To be done:
Where the data below has the string "render", return the whole line.

Dataset extract:
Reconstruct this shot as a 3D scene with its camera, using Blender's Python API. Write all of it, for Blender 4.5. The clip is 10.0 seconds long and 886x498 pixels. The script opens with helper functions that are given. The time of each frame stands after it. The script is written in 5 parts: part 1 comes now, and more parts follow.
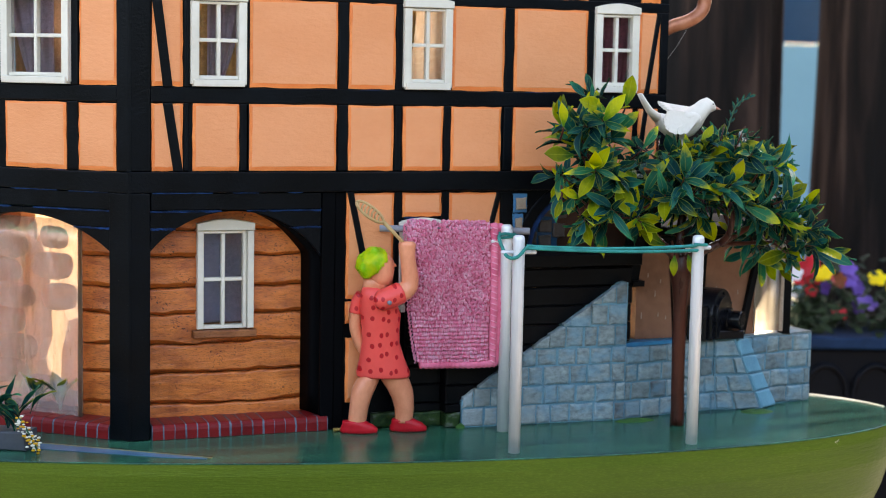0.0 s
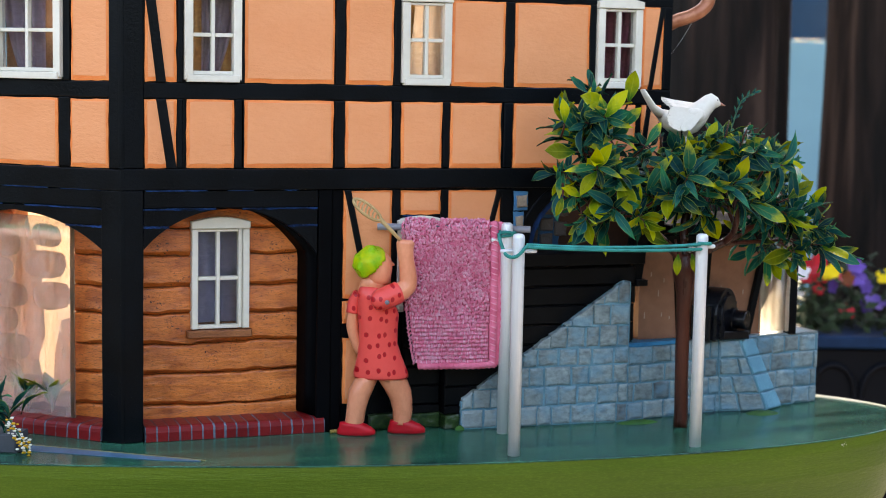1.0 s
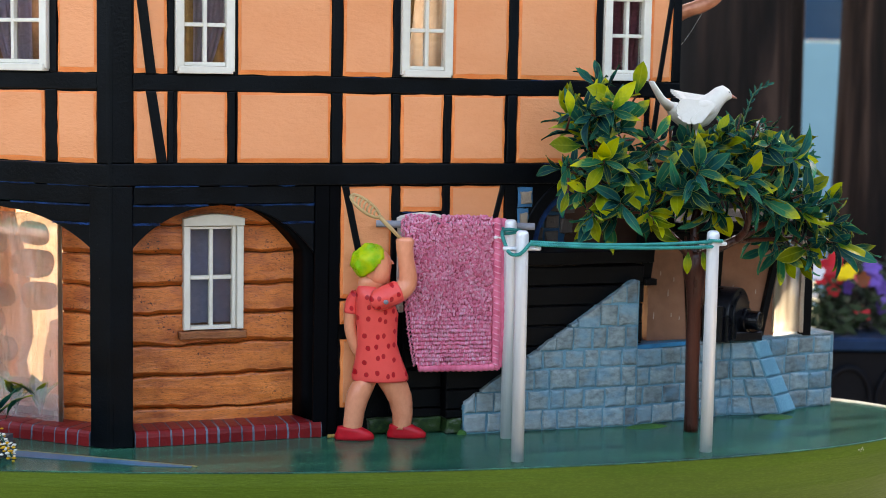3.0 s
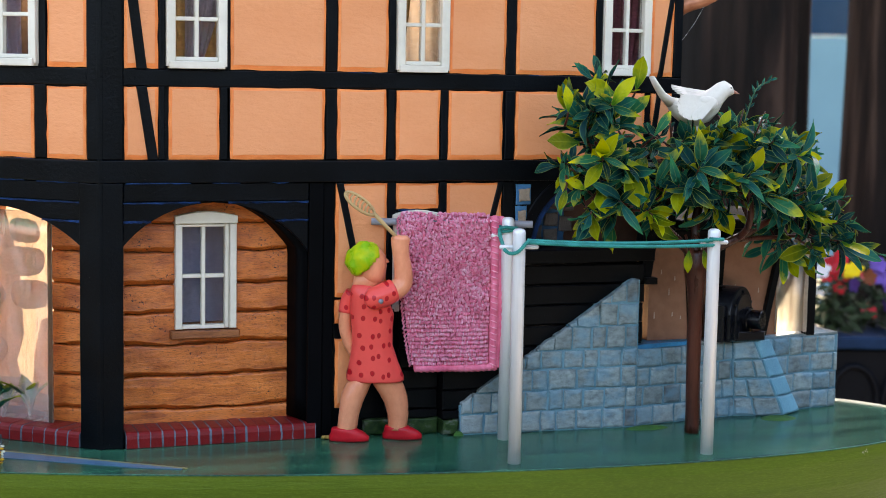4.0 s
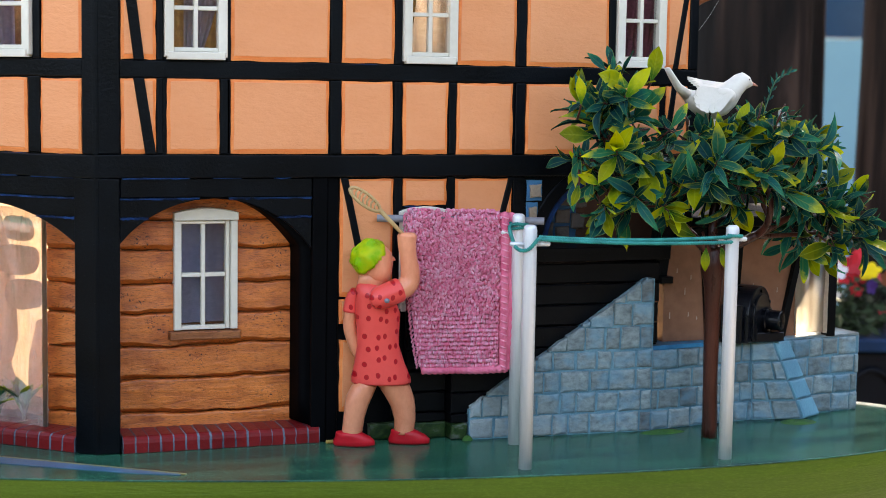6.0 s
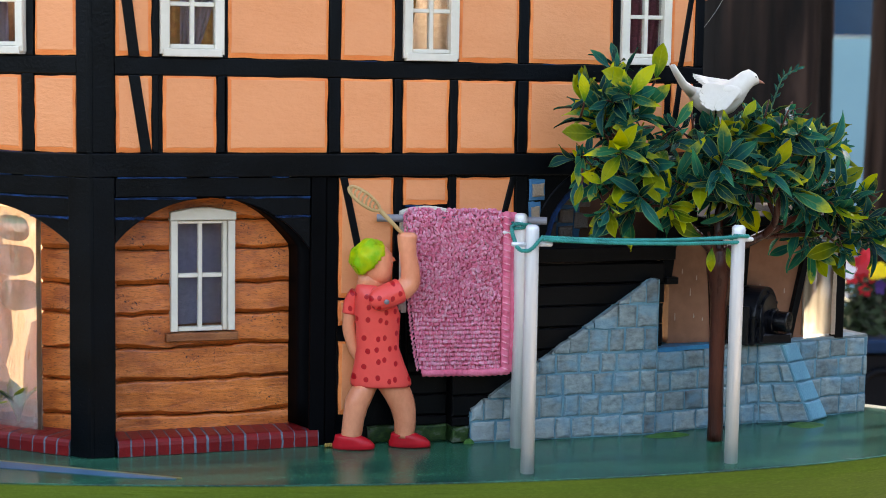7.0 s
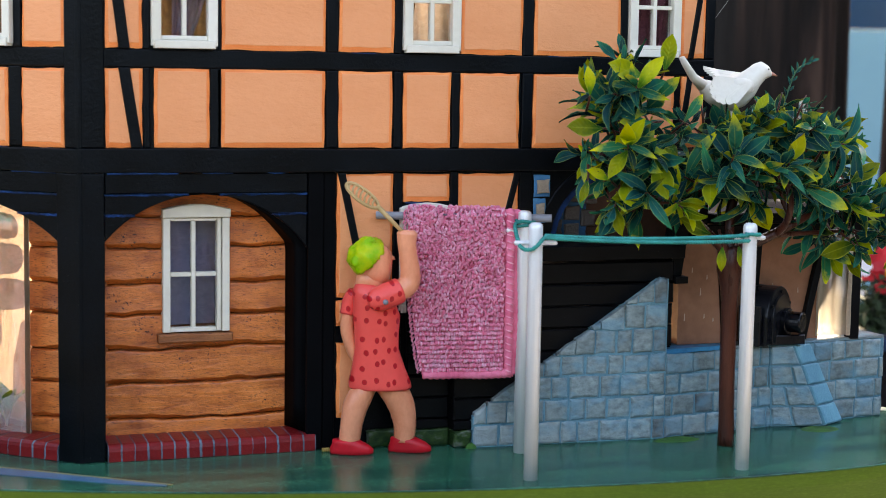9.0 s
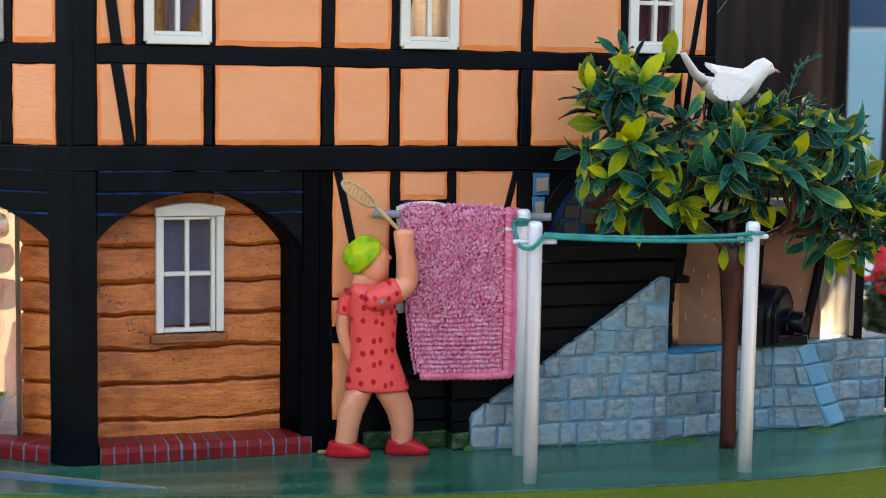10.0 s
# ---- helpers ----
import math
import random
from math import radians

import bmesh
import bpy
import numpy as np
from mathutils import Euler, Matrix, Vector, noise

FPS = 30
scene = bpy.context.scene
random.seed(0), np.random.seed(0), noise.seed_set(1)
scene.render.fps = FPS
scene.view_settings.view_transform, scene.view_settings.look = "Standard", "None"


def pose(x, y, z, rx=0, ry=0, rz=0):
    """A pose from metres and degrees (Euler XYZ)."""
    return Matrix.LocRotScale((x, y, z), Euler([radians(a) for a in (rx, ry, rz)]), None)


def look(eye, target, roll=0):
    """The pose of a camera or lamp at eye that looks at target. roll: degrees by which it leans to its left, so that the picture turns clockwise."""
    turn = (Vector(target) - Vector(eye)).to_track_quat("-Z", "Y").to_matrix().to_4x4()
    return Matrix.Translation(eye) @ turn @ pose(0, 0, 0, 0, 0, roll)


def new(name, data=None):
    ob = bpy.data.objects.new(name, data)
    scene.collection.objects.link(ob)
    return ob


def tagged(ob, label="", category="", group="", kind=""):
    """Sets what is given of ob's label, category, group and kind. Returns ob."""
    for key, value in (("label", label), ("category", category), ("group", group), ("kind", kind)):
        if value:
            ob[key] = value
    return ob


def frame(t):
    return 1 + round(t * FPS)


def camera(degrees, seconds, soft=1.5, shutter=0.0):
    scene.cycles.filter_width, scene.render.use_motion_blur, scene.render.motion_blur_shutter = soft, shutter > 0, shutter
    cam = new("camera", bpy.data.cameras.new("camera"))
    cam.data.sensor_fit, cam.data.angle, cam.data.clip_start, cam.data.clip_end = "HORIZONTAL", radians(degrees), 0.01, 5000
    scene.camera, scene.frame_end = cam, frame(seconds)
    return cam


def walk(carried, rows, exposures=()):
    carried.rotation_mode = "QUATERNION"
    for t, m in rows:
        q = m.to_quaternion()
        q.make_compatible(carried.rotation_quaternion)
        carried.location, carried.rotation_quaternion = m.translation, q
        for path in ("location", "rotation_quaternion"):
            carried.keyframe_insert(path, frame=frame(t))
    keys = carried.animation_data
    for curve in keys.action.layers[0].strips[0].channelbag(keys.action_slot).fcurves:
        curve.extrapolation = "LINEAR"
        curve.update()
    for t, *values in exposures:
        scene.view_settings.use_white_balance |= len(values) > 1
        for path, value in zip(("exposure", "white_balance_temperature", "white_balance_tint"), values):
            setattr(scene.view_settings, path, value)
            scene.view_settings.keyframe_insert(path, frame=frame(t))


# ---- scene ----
cam = camera(30.0, 10.0, soft=0.5)
cam.data.dof.use_dof = True
cam.data.dof.focus_distance = 1.43
cam.data.dof.aperture_fstop = 9.0
# seconds, x, y, z, pitch, roll, yaw
ROWS = [
    (0.0, -0.2553, -1.4881, 0.3390, -6.053, -1.087, -20.413),
    (0.5, -0.2441, -1.4771, 0.3363, -6.043, -1.085, -20.197),
    (1.0, -0.2368, -1.4644, 0.3381, -6.178, -1.096, -20.109),
    (1.5, -0.2253, -1.4553, 0.3319, -6.022, -1.031, -19.817),
    (2.0, -0.2225, -1.4389, 0.3309, -6.071, -1.025, -19.891),
    (2.5, -0.2170, -1.4274, 0.3265, -5.974, -1.004, -19.823),
    (4.0, -0.1894, -1.3973, 0.3270, -6.215, -1.017, -19.363),
    (4.5, -0.1818, -1.3869, 0.3253, -6.207, -1.022, -19.268),
    (5.0, -0.1786, -1.3748, 0.3213, -6.112, -0.990, -19.201),
    (5.5, -0.1769, -1.3625, 0.3161, -5.989, -0.951, -19.158),
    (7.0, -0.1594, -1.3308, 0.3130, -6.044, -0.918, -18.800),
    (7.5, -0.1524, -1.3207, 0.3115, -6.057, -0.903, -18.625),
    (8.0, -0.1485, -1.3096, 0.3104, -6.094, -0.895, -18.584),
    (8.5, -0.1417, -1.2998, 0.3049, -5.924, -0.859, -18.483),
    (9.0, -0.1343, -1.2916, 0.3124, -6.279, -0.909, -18.279),
    (9.5, -0.1326, -1.2814, 0.3092, -6.220, -0.897, -18.349),
    (10.0, -0.1285, -1.2721, 0.3092, -6.269, -0.903, -18.386),
]
walk(cam, [(t, pose(x, y, z, 90 + pitch, roll, yaw)) for t, x, y, z, pitch, roll, yaw in ROWS],
     exposures=[(0.0, 3.06, 8600, 17), (10.0, 3.06, 8600, 17)])

# ---- world and sun: the front lies in the shade, the sun stands behind the house ----
world = bpy.data.worlds.new("sky")
scene.world = world
world.use_nodes = True
wn = world.node_tree.nodes
sky = wn.new("ShaderNodeTexSky")
sky.sky_type = 'NISHITA'
sky.sun_disc = False
SUN_ELEV, SUN_AZ = 42.0, 55.1          # azimuth from +x towards +y
sky.sun_elevation = radians(SUN_ELEV)
sky.sun_rotation = radians(90 - SUN_AZ)
wn["Background"].inputs["Strength"].default_value = 0.13
world.node_tree.links.new(sky.outputs["Color"], wn["Background"].inputs["Color"])
sun = new("sun", bpy.data.lights.new("sun", 'SUN'))
sun.data.energy, sun.data.angle, sun.data.color = 4.0, radians(0.5), (1.0, 0.93, 0.82)
sd = Vector((math.cos(radians(SUN_AZ)) * math.cos(radians(SUN_ELEV)), math.sin(radians(SUN_AZ)) * math.cos(radians(SUN_ELEV)), math.sin(radians(SUN_ELEV))))
sun.matrix_world = look(sd * 5, (0, 0, 0))


# ---- materials ----
def node_mat(name, rough=0.5, metal=0.0, spec=0.5):
    m = bpy.data.materials.new(name)
    m.use_nodes = True
    nt = m.node_tree
    b = nt.nodes["Principled BSDF"]
    b.inputs["Roughness"].default_value = rough
    b.inputs["Metallic"].default_value = metal
    b.inputs["Specular IOR Level"].default_value = spec
    return m, nt, b


def coords(nt, stretch=(1, 1, 1)):
    tc, mp = nt.nodes.new("ShaderNodeTexCoord"), nt.nodes.new("ShaderNodeMapping")
    mp.inputs["Scale"].default_value = stretch
    nt.links.new(tc.outputs["Object"], mp.inputs["Vector"])
    return mp.outputs["Vector"]


def noise_tex(nt, vec, scale, detail=4.0, rough=0.55, dist=0.0):
    n = nt.nodes.new("ShaderNodeTexNoise")
    n.inputs["Scale"].default_value, n.inputs["Detail"].default_value = scale, detail
    n.inputs["Roughness"].default_value, n.inputs["Distortion"].default_value = rough, dist
    nt.links.new(vec, n.inputs["Vector"])
    return n.outputs["Fac"]


def ramp(nt, fac, stops):
    r = nt.nodes.new("ShaderNodeValToRGB")
    els = r.color_ramp.elements
    while len(els) < len(stops):
        els.new(0.5)
    for e, (p, c) in zip(els, stops):
        e.position, e.color = p, (*c, 1) if len(c) == 3 else c
    nt.links.new(fac, r.inputs["Fac"])
    return r.outputs["Color"]


def mixed(nt, fac, a, b, mode='MIX'):
    n = nt.nodes.new("ShaderNodeMix")
    n.data_type, n.blend_type = 'RGBA', mode
    for sock, v in ((n.inputs[0], fac), (n.inputs[6], a), (n.inputs[7], b)):
        if isinstance(v, (int, float)):
            sock.default_value = v
        elif isinstance(v, tuple):
            sock.default_value = (*v, 1)
        else:
            nt.links.new(v, sock)
    return n.outputs[2]


def bump(nt, bsdf, height, strength, distance):
    n = nt.nodes.new("ShaderNodeBump")
    n.inputs["Strength"].default_value, n.inputs["Distance"].default_value = strength, distance
    nt.links.new(height, n.inputs["Height"])
    nt.links.new(n.outputs["Normal"], bsdf.inputs["Normal"])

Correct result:
scene.render.fps = FPS
    scene.cycles.filter_width, scene.render.use_motion_blur, scene.render.motion_blur_shutter = soft, shutter > 0, shutter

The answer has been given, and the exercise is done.